- Given exercise
Restate the full listing word for word and leave the pictures out.

BEGIN Provided material

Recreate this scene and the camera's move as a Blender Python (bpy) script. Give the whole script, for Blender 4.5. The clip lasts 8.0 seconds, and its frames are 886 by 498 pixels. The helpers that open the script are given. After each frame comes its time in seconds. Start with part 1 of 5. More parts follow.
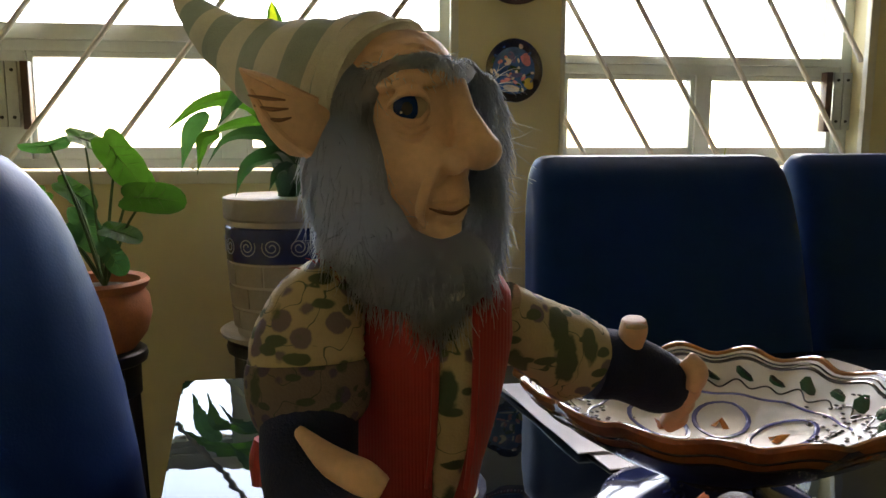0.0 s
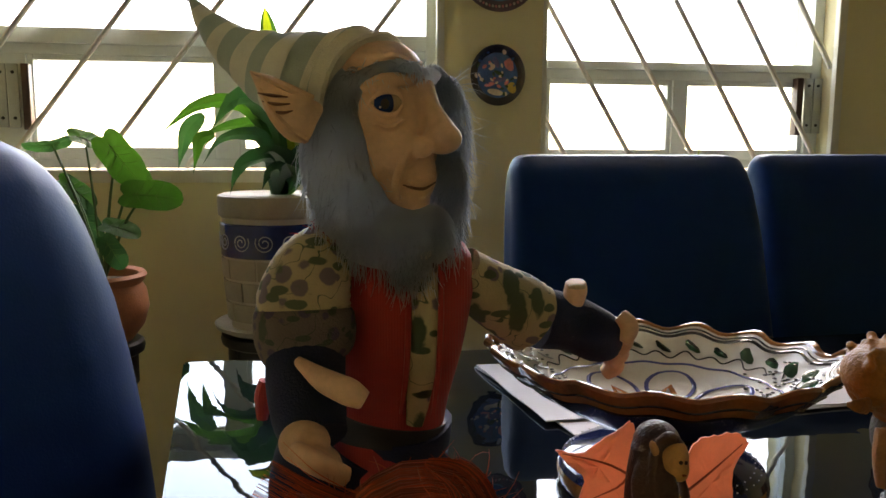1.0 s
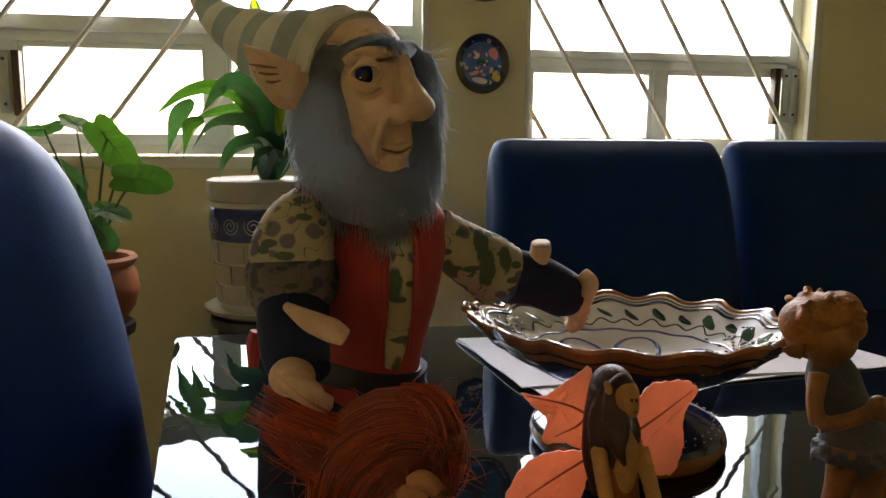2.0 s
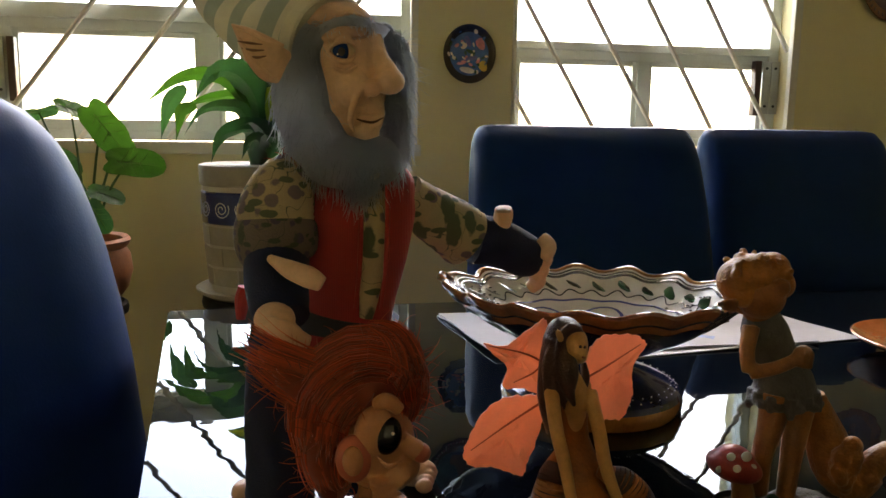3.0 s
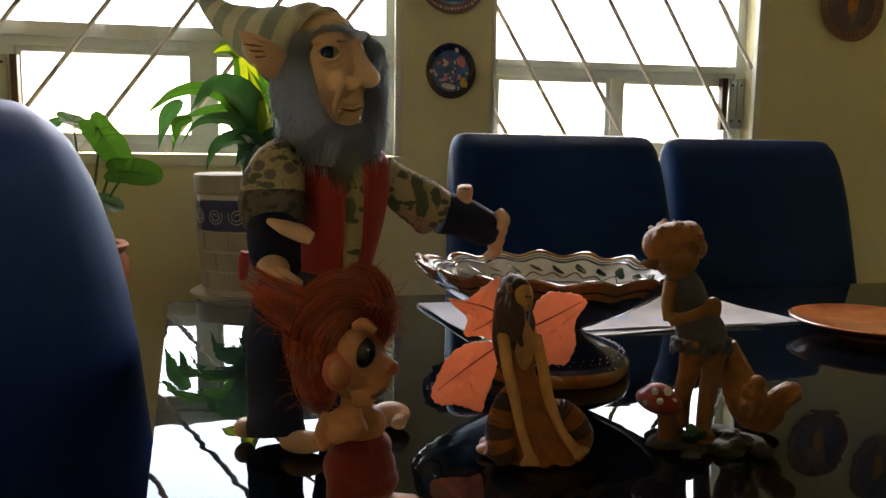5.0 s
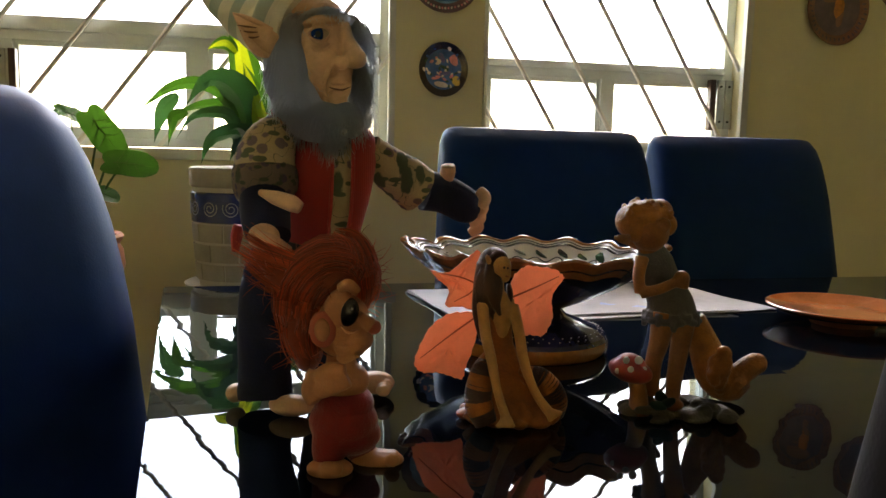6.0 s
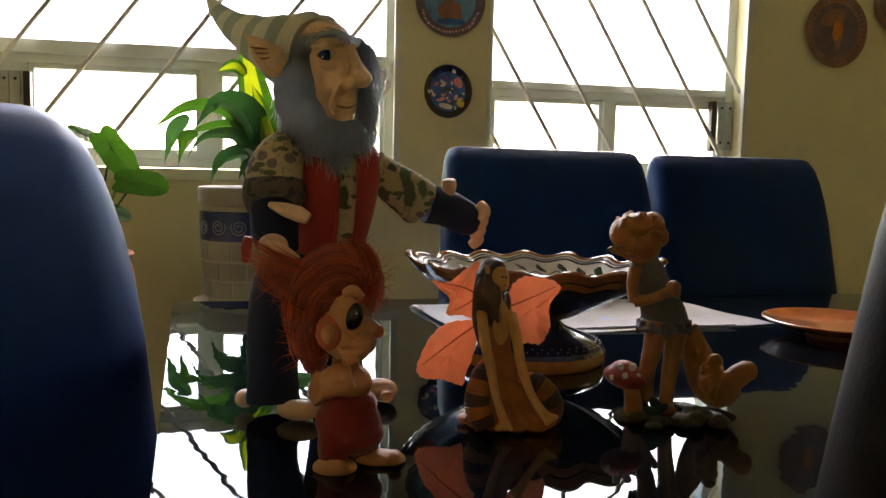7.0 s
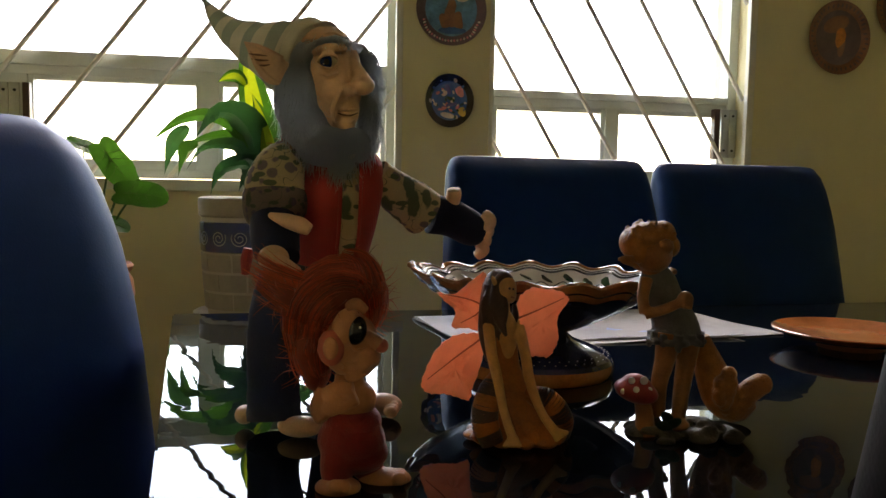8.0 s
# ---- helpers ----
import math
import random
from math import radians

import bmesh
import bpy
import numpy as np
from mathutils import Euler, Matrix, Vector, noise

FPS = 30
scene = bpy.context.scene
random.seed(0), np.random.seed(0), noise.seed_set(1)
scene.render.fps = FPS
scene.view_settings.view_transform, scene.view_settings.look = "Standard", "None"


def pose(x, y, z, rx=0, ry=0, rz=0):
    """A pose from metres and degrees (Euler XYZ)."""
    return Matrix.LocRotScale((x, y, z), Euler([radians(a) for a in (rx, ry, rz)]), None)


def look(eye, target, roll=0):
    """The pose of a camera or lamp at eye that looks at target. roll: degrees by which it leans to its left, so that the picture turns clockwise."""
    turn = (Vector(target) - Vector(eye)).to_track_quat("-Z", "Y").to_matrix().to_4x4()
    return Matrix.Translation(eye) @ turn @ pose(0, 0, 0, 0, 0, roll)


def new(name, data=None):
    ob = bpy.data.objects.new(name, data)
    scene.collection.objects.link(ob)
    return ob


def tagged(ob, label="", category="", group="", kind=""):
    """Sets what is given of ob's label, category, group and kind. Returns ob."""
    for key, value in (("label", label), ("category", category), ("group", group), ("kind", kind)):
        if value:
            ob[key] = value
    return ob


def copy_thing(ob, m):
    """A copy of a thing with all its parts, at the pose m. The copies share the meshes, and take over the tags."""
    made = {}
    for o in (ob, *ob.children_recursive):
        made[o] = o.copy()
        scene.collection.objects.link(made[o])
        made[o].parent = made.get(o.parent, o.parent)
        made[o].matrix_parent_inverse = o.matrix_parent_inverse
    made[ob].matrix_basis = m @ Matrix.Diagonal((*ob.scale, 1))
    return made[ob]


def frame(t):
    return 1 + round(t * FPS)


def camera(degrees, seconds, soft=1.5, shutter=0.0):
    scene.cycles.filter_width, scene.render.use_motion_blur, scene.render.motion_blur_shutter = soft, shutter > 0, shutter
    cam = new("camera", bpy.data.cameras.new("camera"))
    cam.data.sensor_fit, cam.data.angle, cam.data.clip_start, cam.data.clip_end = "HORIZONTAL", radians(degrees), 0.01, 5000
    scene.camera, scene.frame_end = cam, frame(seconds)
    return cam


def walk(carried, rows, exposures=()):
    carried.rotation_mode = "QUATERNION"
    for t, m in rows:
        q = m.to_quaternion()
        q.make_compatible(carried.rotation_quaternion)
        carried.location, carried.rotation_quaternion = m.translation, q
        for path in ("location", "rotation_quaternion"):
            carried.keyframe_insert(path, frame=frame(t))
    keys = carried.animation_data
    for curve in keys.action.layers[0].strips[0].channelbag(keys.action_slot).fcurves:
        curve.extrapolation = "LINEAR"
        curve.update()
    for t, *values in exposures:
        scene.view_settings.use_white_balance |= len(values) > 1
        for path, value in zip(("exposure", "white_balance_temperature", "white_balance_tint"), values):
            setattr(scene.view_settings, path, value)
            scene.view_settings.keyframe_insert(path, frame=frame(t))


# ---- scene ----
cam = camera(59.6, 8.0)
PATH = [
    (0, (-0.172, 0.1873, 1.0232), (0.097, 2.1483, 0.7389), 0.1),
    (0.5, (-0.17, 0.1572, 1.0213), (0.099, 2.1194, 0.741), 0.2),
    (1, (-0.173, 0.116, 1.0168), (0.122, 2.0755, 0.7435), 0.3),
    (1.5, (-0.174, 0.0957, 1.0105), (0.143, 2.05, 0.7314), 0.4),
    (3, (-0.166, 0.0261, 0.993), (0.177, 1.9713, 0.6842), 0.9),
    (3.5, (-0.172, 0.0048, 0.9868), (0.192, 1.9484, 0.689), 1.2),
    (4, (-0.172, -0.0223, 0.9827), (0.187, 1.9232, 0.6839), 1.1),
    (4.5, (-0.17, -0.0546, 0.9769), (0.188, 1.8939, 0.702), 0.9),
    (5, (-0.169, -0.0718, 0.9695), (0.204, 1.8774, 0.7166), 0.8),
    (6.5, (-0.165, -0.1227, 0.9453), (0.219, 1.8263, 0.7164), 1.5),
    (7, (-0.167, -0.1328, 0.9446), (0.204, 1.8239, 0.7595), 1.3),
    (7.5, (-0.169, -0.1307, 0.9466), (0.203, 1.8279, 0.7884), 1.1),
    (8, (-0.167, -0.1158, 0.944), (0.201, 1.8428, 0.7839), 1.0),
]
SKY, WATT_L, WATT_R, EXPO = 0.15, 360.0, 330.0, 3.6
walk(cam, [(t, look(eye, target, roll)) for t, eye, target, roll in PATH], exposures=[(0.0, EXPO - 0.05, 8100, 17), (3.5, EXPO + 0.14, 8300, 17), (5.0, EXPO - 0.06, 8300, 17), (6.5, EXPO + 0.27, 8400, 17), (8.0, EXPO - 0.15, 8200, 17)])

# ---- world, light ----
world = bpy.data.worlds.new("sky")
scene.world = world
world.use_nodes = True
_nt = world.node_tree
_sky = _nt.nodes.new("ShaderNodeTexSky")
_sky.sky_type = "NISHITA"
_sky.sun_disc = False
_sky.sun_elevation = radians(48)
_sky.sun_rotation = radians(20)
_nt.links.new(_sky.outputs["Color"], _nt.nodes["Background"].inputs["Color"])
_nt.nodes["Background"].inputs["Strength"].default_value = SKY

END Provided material

- Exercise response
Recreate this scene and the camera's move as a Blender Python (bpy) script. Give the whole script, for Blender 4.5. The clip lasts 8.0 seconds, and its frames are 886 by 498 pixels. The helpers that open the script are given. After each frame comes its time in seconds. Start with part 1 of 5. More parts follow.
0.0 s
1.0 s
2.0 s
3.0 s
5.0 s
6.0 s
7.0 s
8.0 s
# ---- helpers ----
import math
import random
from math import radians

import bmesh
import bpy
import numpy as np
from mathutils import Euler, Matrix, Vector, noise

FPS = 30
scene = bpy.context.scene
random.seed(0), np.random.seed(0), noise.seed_set(1)
scene.render.fps = FPS
scene.view_settings.view_transform, scene.view_settings.look = "Standard", "None"


def pose(x, y, z, rx=0, ry=0, rz=0):
    """A pose from metres and degrees (Euler XYZ)."""
    return Matrix.LocRotScale((x, y, z), Euler([radians(a) for a in (rx, ry, rz)]), None)


def look(eye, target, roll=0):
    """The pose of a camera or lamp at eye that looks at target. roll: degrees by which it leans to its left, so that the picture turns clockwise."""
    turn = (Vector(target) - Vector(eye)).to_track_quat("-Z", "Y").to_matrix().to_4x4()
    return Matrix.Translation(eye) @ turn @ pose(0, 0, 0, 0, 0, roll)


def new(name, data=None):
    ob = bpy.data.objects.new(name, data)
    scene.collection.objects.link(ob)
    return ob


def tagged(ob, label="", category="", group="", kind=""):
    """Sets what is given of ob's label, category, group and kind. Returns ob."""
    for key, value in (("label", label), ("category", category), ("group", group), ("kind", kind)):
        if value:
            ob[key] = value
    return ob


def copy_thing(ob, m):
    """A copy of a thing with all its parts, at the pose m. The copies share the meshes, and take over the tags."""
    made = {}
    for o in (ob, *ob.children_recursive):
        made[o] = o.copy()
        scene.collection.objects.link(made[o])
        made[o].parent = made.get(o.parent, o.parent)
        made[o].matrix_parent_inverse = o.matrix_parent_inverse
    made[ob].matrix_basis = m @ Matrix.Diagonal((*ob.scale, 1))
    return made[ob]


def frame(t):
    return 1 + round(t * FPS)


def camera(degrees, seconds, soft=1.5, shutter=0.0):
    scene.cycles.filter_width, scene.render.use_motion_blur, scene.render.motion_blur_shutter = soft, shutter > 0, shutter
    cam = new("camera", bpy.data.cameras.new("camera"))
    cam.data.sensor_fit, cam.data.angle, cam.data.clip_start, cam.data.clip_end = "HORIZONTAL", radians(degrees), 0.01, 5000
    scene.camera, scene.frame_end = cam, frame(seconds)
    return cam


def walk(carried, rows, exposures=()):
    carried.rotation_mode = "QUATERNION"
    for t, m in rows:
        q = m.to_quaternion()
        q.make_compatible(carried.rotation_quaternion)
        carried.location, carried.rotation_quaternion = m.translation, q
        for path in ("location", "rotation_quaternion"):
            carried.keyframe_insert(path, frame=frame(t))
    keys = carried.animation_data
    for curve in keys.action.layers[0].strips[0].channelbag(keys.action_slot).fcurves:
        curve.extrapolation = "LINEAR"
        curve.update()
    for t, *values in exposures:
        scene.view_settings.use_white_balance |= len(values) > 1
        for path, value in zip(("exposure", "white_balance_temperature", "white_balance_tint"), values):
            setattr(scene.view_settings, path, value)
            scene.view_settings.keyframe_insert(path, frame=frame(t))


# ---- scene ----
cam = camera(59.6, 8.0)
PATH = [
    (0, (-0.172, 0.1873, 1.0232), (0.097, 2.1483, 0.7389), 0.1),
    (0.5, (-0.17, 0.1572, 1.0213), (0.099, 2.1194, 0.741), 0.2),
    (1, (-0.173, 0.116, 1.0168), (0.122, 2.0755, 0.7435), 0.3),
    (1.5, (-0.174, 0.0957, 1.0105), (0.143, 2.05, 0.7314), 0.4),
    (3, (-0.166, 0.0261, 0.993), (0.177, 1.9713, 0.6842), 0.9),
    (3.5, (-0.172, 0.0048, 0.9868), (0.192, 1.9484, 0.689), 1.2),
    (4, (-0.172, -0.0223, 0.9827), (0.187, 1.9232, 0.6839), 1.1),
    (4.5, (-0.17, -0.0546, 0.9769), (0.188, 1.8939, 0.702), 0.9),
    (5, (-0.169, -0.0718, 0.9695), (0.204, 1.8774, 0.7166), 0.8),
    (6.5, (-0.165, -0.1227, 0.9453), (0.219, 1.8263, 0.7164), 1.5),
    (7, (-0.167, -0.1328, 0.9446), (0.204, 1.8239, 0.7595), 1.3),
    (7.5, (-0.169, -0.1307, 0.9466), (0.203, 1.8279, 0.7884), 1.1),
    (8, (-0.167, -0.1158, 0.944), (0.201, 1.8428, 0.7839), 1.0),
]
SKY, WATT_L, WATT_R, EXPO = 0.15, 360.0, 330.0, 3.6
walk(cam, [(t, look(eye, target, roll)) for t, eye, target, roll in PATH], exposures=[(0.0, EXPO - 0.05, 8100, 17), (3.5, EXPO + 0.14, 8300, 17), (5.0, EXPO - 0.06, 8300, 17), (6.5, EXPO + 0.27, 8400, 17), (8.0, EXPO - 0.15, 8200, 17)])

# ---- world, light ----
world = bpy.data.worlds.new("sky")
scene.world = world
world.use_nodes = True
_nt = world.node_tree
_sky = _nt.nodes.new("ShaderNodeTexSky")
_sky.sky_type = "NISHITA"
_sky.sun_disc = False
_sky.sun_elevation = radians(48)
_sky.sun_rotation = radians(20)
_nt.links.new(_sky.outputs["Color"], _nt.nodes["Background"].inputs["Color"])
_nt.nodes["Background"].inputs["Strength"].default_value = SKY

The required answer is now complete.